- Directions
Write out, please, the line containing "Continue the Blender" together with all lines after it, up to and including the last one, with no other output.

_ _ _ _ _

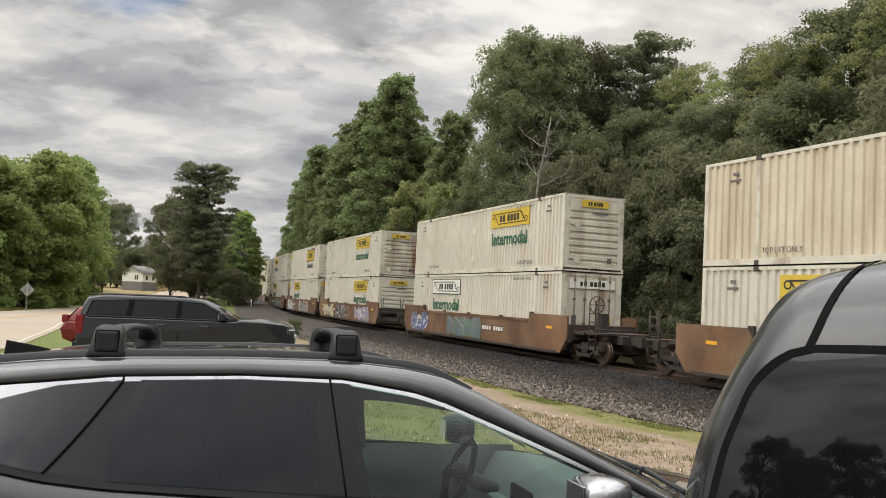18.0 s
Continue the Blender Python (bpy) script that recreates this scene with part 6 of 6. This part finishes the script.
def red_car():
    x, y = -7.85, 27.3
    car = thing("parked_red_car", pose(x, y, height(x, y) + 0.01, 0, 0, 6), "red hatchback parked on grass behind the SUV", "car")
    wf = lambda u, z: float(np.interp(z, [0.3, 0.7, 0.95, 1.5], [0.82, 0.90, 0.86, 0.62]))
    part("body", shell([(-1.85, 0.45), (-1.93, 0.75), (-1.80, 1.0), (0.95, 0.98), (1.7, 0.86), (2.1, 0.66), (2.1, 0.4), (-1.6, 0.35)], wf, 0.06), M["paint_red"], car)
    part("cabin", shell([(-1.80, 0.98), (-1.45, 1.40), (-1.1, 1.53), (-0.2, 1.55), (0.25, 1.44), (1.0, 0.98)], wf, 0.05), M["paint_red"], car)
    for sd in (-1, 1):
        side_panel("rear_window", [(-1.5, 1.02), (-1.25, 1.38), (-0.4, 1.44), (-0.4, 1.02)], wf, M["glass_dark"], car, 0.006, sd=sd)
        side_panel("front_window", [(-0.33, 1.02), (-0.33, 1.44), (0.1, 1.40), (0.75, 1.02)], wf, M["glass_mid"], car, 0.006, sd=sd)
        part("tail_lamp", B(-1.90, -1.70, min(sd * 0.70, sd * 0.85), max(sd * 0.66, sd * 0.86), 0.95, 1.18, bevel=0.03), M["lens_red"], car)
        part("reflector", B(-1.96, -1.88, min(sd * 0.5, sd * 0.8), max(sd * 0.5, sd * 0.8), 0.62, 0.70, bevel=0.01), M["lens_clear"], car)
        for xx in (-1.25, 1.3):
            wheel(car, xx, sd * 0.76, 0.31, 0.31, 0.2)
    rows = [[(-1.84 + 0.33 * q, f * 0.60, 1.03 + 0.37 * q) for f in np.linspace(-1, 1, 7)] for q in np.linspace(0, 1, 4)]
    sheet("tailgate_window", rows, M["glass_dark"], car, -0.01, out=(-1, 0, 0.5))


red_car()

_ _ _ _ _

- Completed exercise
Continue the Blender Python (bpy) script that recreates this scene with part 6 of 6. This part finishes the script.
def red_car():
    x, y = -7.85, 27.3
    car = thing("parked_red_car", pose(x, y, height(x, y) + 0.01, 0, 0, 6), "red hatchback parked on grass behind the SUV", "car")
    wf = lambda u, z: float(np.interp(z, [0.3, 0.7, 0.95, 1.5], [0.82, 0.90, 0.86, 0.62]))
    part("body", shell([(-1.85, 0.45), (-1.93, 0.75), (-1.80, 1.0), (0.95, 0.98), (1.7, 0.86), (2.1, 0.66), (2.1, 0.4), (-1.6, 0.35)], wf, 0.06), M["paint_red"], car)
    part("cabin", shell([(-1.80, 0.98), (-1.45, 1.40), (-1.1, 1.53), (-0.2, 1.55), (0.25, 1.44), (1.0, 0.98)], wf, 0.05), M["paint_red"], car)
    for sd in (-1, 1):
        side_panel("rear_window", [(-1.5, 1.02), (-1.25, 1.38), (-0.4, 1.44), (-0.4, 1.02)], wf, M["glass_dark"], car, 0.006, sd=sd)
        side_panel("front_window", [(-0.33, 1.02), (-0.33, 1.44), (0.1, 1.40), (0.75, 1.02)], wf, M["glass_mid"], car, 0.006, sd=sd)
        part("tail_lamp", B(-1.90, -1.70, min(sd * 0.70, sd * 0.85), max(sd * 0.66, sd * 0.86), 0.95, 1.18, bevel=0.03), M["lens_red"], car)
        part("reflector", B(-1.96, -1.88, min(sd * 0.5, sd * 0.8), max(sd * 0.5, sd * 0.8), 0.62, 0.70, bevel=0.01), M["lens_clear"], car)
        for xx in (-1.25, 1.3):
            wheel(car, xx, sd * 0.76, 0.31, 0.31, 0.2)
    rows = [[(-1.84 + 0.33 * q, f * 0.60, 1.03 + 0.37 * q) for f in np.linspace(-1, 1, 7)] for q in np.linspace(0, 1, 4)]
    sheet("tailgate_window", rows, M["glass_dark"], car, -0.01, out=(-1, 0, 0.5))


red_car()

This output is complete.